--- Begin Source material ---

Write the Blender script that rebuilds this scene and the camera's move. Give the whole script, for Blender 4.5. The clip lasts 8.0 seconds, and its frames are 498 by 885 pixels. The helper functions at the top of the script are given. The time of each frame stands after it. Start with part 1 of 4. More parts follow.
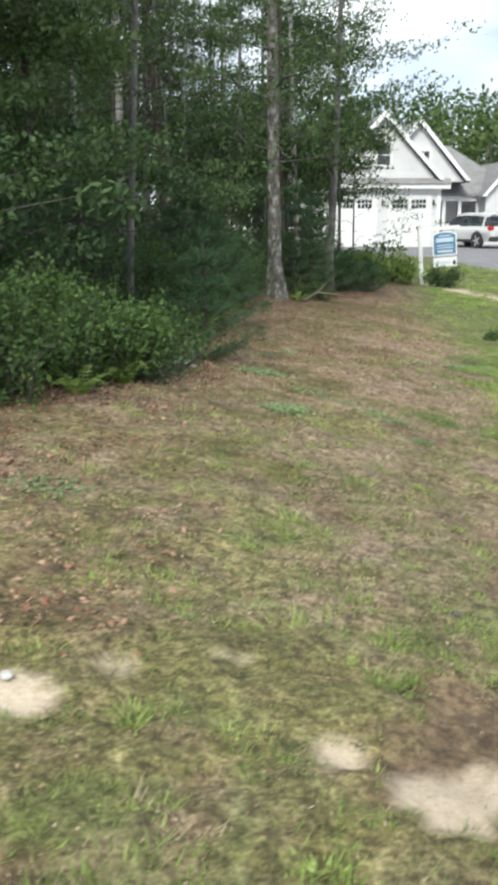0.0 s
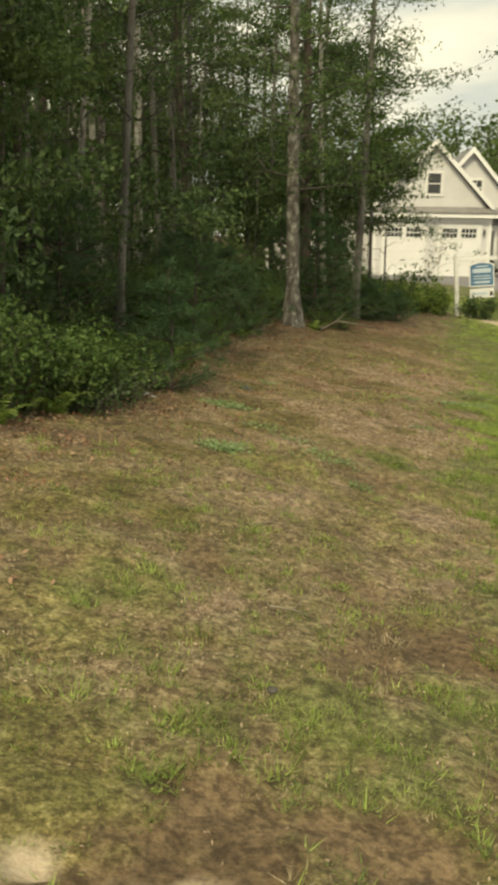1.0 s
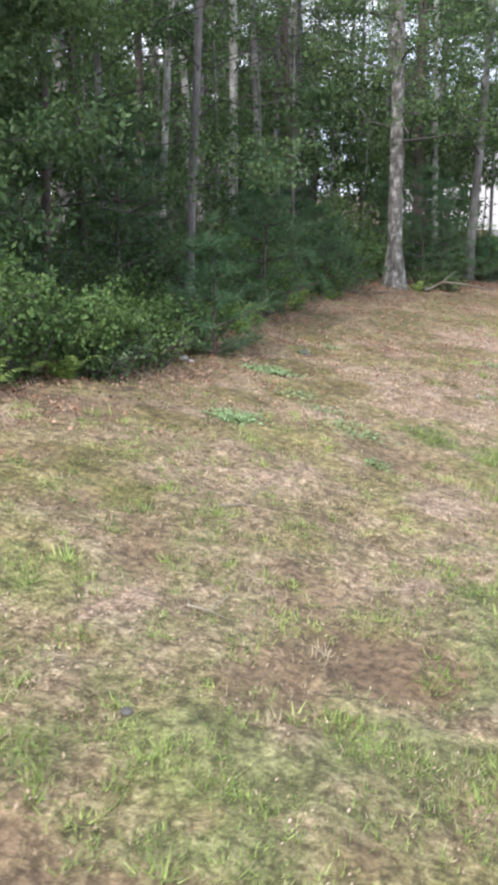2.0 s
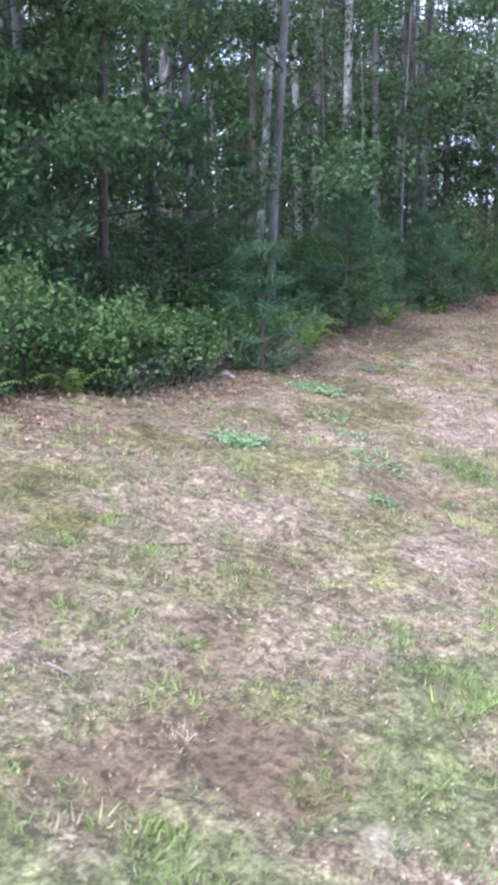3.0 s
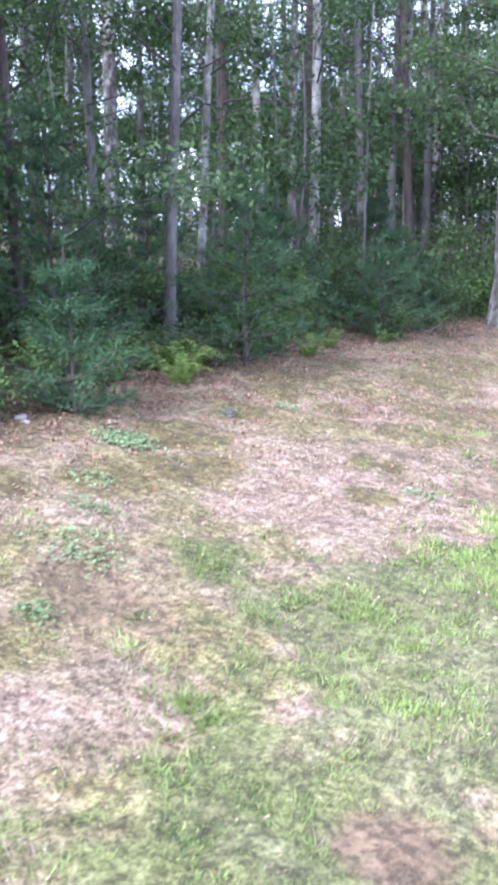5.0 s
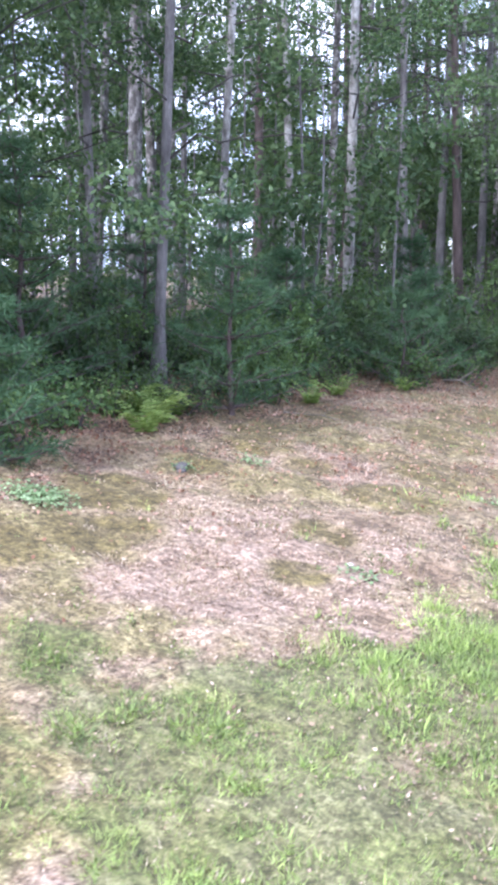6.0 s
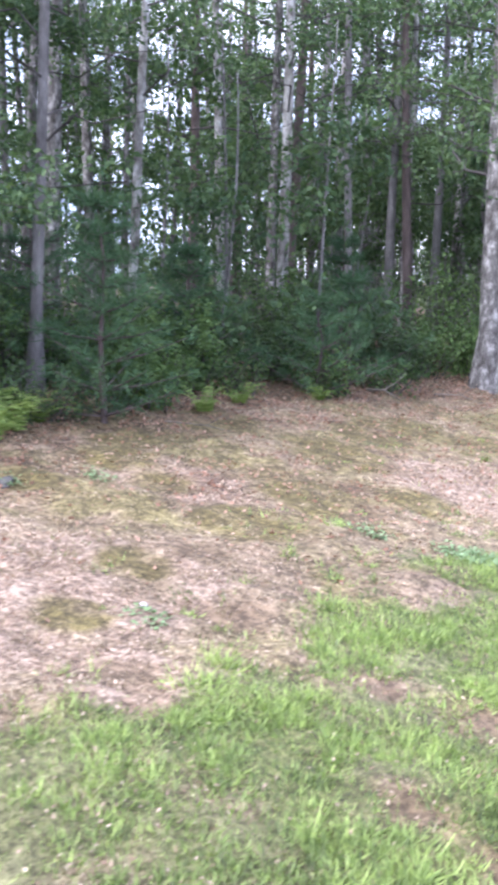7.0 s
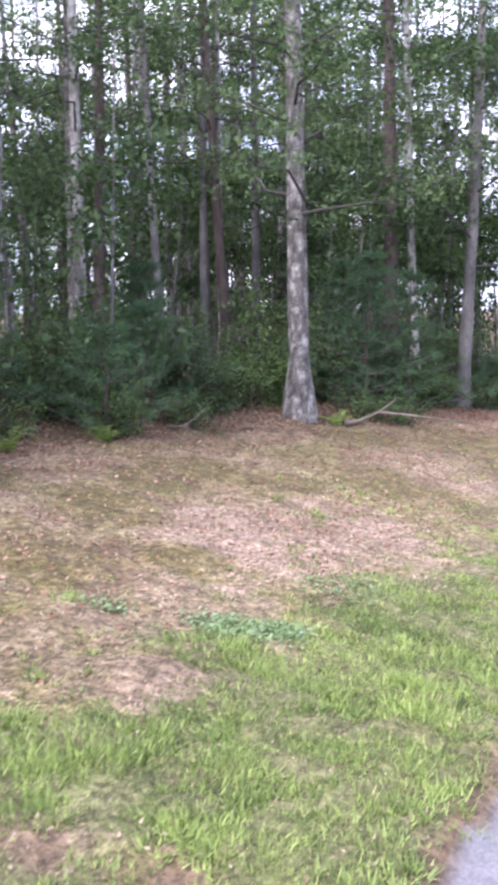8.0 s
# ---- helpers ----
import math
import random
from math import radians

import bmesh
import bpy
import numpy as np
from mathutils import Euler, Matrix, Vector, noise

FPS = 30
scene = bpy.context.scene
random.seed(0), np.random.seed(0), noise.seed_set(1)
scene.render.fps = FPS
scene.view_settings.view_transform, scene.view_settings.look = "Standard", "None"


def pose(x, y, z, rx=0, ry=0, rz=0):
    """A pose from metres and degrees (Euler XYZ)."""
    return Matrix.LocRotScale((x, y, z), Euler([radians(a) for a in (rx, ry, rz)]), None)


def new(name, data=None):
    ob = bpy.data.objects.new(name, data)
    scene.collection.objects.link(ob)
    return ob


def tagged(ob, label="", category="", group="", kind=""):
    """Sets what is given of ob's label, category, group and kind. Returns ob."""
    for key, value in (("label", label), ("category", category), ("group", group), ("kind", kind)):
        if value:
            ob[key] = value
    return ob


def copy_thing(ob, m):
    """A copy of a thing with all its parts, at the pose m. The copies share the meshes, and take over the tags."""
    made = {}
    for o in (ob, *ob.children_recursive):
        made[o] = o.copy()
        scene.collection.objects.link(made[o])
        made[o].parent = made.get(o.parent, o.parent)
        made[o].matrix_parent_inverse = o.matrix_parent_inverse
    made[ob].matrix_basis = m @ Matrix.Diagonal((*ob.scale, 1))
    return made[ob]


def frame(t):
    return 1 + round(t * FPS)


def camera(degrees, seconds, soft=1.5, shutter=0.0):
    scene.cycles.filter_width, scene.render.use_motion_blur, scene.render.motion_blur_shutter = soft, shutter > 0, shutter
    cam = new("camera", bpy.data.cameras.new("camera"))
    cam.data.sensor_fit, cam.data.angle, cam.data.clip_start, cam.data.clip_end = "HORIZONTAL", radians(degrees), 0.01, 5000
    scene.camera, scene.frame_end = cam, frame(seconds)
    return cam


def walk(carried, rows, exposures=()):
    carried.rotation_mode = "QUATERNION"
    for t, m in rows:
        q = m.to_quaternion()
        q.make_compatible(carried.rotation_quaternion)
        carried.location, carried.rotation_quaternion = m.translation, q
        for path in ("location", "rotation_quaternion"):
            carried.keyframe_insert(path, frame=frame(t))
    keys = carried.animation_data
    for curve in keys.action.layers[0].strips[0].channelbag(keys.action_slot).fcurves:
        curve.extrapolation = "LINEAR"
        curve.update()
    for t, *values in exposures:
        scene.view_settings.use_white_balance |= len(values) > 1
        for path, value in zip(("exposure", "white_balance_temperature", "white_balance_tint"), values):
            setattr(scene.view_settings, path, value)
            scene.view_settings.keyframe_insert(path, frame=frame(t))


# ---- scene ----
cam = camera(31.1, 8.0, soft=4.0, shutter=0.25)
METRES, EYE, TILT, LEAN, TURN = 9.0, 1.55, -14.6, 0.0, 0.0
ROWS = [
    (0.0, 0.0, 0.0, 0.0, 0.0, 0.0, -0.0),
    (0.5, 0.0497, 0.0166, 0.0072, -0.63, 2.32, -1.12),
    (1.0, 0.0983, 0.0344, 0.013, 3.67, 1.47, -1.99),
    (2.5, 0.2254, 0.1474, 0.0305, 17.22, -2.05, -4.1),
    (3.0, 0.2649, 0.1898, 0.0396, 22.41, -1.3, -5.31),
    (3.5, 0.3019, 0.2394, 0.0501, 25.62, -2.1, -5.39),
    (4.0, 0.3337, 0.2901, 0.0622, 28.61, -1.69, -6.05),
    (4.5, 0.3689, 0.3476, 0.0744, 27.12, -2.98, -7.83),
    (5.0, 0.3954, 0.4047, 0.088, 27.19, -0.55, -6.31),
    (6.5, 0.4706, 0.5872, 0.1254, 34.08, 1.48, -8.98),
    (7.0, 0.4932, 0.6509, 0.1378, 32.32, 1.86, -9.17),
    (7.5, 0.5078, 0.7173, 0.1522, 27.42, 3.25, -8.81),
    (8.0, 0.521, 0.7806, 0.1672, 24.15, 4.92, -5.55),
]
EXPOSURES = [
    (0.0, 1.12, 6500, 3), (0.3, 0.97, 7700, -2), (0.6, 0.84, 8600, -4), (1.2, 0.60, 10400, -2), (1.75, 1.20, 7800, 8), (2.3, 1.95, 5350, 16), (3.5, 2.00, 5250, 20), (5.2, 2.35, 5250, 23), (6.3, 2.30, 5450, 23),
    (7.4, 2.15, 5600, 23), (8.0, 2.00, 5800, 28),
]
walk(cam, [(t, pose(0, 0, EYE, TILT, LEAN, TURN) @ pose(METRES * x, METRES * y, METRES * z, 90 + pitch, roll, yaw)) for t, x, y, z, yaw, pitch, roll in ROWS], EXPOSURES)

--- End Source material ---

Required task - Copy the listing over exactly, skipping the pictures it holds.

Correct answer -
Write the Blender script that rebuilds this scene and the camera's move. Give the whole script, for Blender 4.5. The clip lasts 8.0 seconds, and its frames are 498 by 885 pixels. The helper functions at the top of the script are given. The time of each frame stands after it. Start with part 1 of 4. More parts follow.
0.0 s
1.0 s
2.0 s
3.0 s
5.0 s
6.0 s
7.0 s
8.0 s
# ---- helpers ----
import math
import random
from math import radians

import bmesh
import bpy
import numpy as np
from mathutils import Euler, Matrix, Vector, noise

FPS = 30
scene = bpy.context.scene
random.seed(0), np.random.seed(0), noise.seed_set(1)
scene.render.fps = FPS
scene.view_settings.view_transform, scene.view_settings.look = "Standard", "None"


def pose(x, y, z, rx=0, ry=0, rz=0):
    """A pose from metres and degrees (Euler XYZ)."""
    return Matrix.LocRotScale((x, y, z), Euler([radians(a) for a in (rx, ry, rz)]), None)


def new(name, data=None):
    ob = bpy.data.objects.new(name, data)
    scene.collection.objects.link(ob)
    return ob


def tagged(ob, label="", category="", group="", kind=""):
    """Sets what is given of ob's label, category, group and kind. Returns ob."""
    for key, value in (("label", label), ("category", category), ("group", group), ("kind", kind)):
        if value:
            ob[key] = value
    return ob


def copy_thing(ob, m):
    """A copy of a thing with all its parts, at the pose m. The copies share the meshes, and take over the tags."""
    made = {}
    for o in (ob, *ob.children_recursive):
        made[o] = o.copy()
        scene.collection.objects.link(made[o])
        made[o].parent = made.get(o.parent, o.parent)
        made[o].matrix_parent_inverse = o.matrix_parent_inverse
    made[ob].matrix_basis = m @ Matrix.Diagonal((*ob.scale, 1))
    return made[ob]


def frame(t):
    return 1 + round(t * FPS)


def camera(degrees, seconds, soft=1.5, shutter=0.0):
    scene.cycles.filter_width, scene.render.use_motion_blur, scene.render.motion_blur_shutter = soft, shutter > 0, shutter
    cam = new("camera", bpy.data.cameras.new("camera"))
    cam.data.sensor_fit, cam.data.angle, cam.data.clip_start, cam.data.clip_end = "HORIZONTAL", radians(degrees), 0.01, 5000
    scene.camera, scene.frame_end = cam, frame(seconds)
    return cam


def walk(carried, rows, exposures=()):
    carried.rotation_mode = "QUATERNION"
    for t, m in rows:
        q = m.to_quaternion()
        q.make_compatible(carried.rotation_quaternion)
        carried.location, carried.rotation_quaternion = m.translation, q
        for path in ("location", "rotation_quaternion"):
            carried.keyframe_insert(path, frame=frame(t))
    keys = carried.animation_data
    for curve in keys.action.layers[0].strips[0].channelbag(keys.action_slot).fcurves:
        curve.extrapolation = "LINEAR"
        curve.update()
    for t, *values in exposures:
        scene.view_settings.use_white_balance |= len(values) > 1
        for path, value in zip(("exposure", "white_balance_temperature", "white_balance_tint"), values):
            setattr(scene.view_settings, path, value)
            scene.view_settings.keyframe_insert(path, frame=frame(t))


# ---- scene ----
cam = camera(31.1, 8.0, soft=4.0, shutter=0.25)
METRES, EYE, TILT, LEAN, TURN = 9.0, 1.55, -14.6, 0.0, 0.0
ROWS = [
    (0.0, 0.0, 0.0, 0.0, 0.0, 0.0, -0.0),
    (0.5, 0.0497, 0.0166, 0.0072, -0.63, 2.32, -1.12),
    (1.0, 0.0983, 0.0344, 0.013, 3.67, 1.47, -1.99),
    (2.5, 0.2254, 0.1474, 0.0305, 17.22, -2.05, -4.1),
    (3.0, 0.2649, 0.1898, 0.0396, 22.41, -1.3, -5.31),
    (3.5, 0.3019, 0.2394, 0.0501, 25.62, -2.1, -5.39),
    (4.0, 0.3337, 0.2901, 0.0622, 28.61, -1.69, -6.05),
    (4.5, 0.3689, 0.3476, 0.0744, 27.12, -2.98, -7.83),
    (5.0, 0.3954, 0.4047, 0.088, 27.19, -0.55, -6.31),
    (6.5, 0.4706, 0.5872, 0.1254, 34.08, 1.48, -8.98),
    (7.0, 0.4932, 0.6509, 0.1378, 32.32, 1.86, -9.17),
    (7.5, 0.5078, 0.7173, 0.1522, 27.42, 3.25, -8.81),
    (8.0, 0.521, 0.7806, 0.1672, 24.15, 4.92, -5.55),
]
EXPOSURES = [
    (0.0, 1.12, 6500, 3), (0.3, 0.97, 7700, -2), (0.6, 0.84, 8600, -4), (1.2, 0.60, 10400, -2), (1.75, 1.20, 7800, 8), (2.3, 1.95, 5350, 16), (3.5, 2.00, 5250, 20), (5.2, 2.35, 5250, 23), (6.3, 2.30, 5450, 23),
    (7.4, 2.15, 5600, 23), (8.0, 2.00, 5800, 28),
]
walk(cam, [(t, pose(0, 0, EYE, TILT, LEAN, TURN) @ pose(METRES * x, METRES * y, METRES * z, 90 + pitch, roll, yaw)) for t, x, y, z, yaw, pitch, roll in ROWS], EXPOSURES)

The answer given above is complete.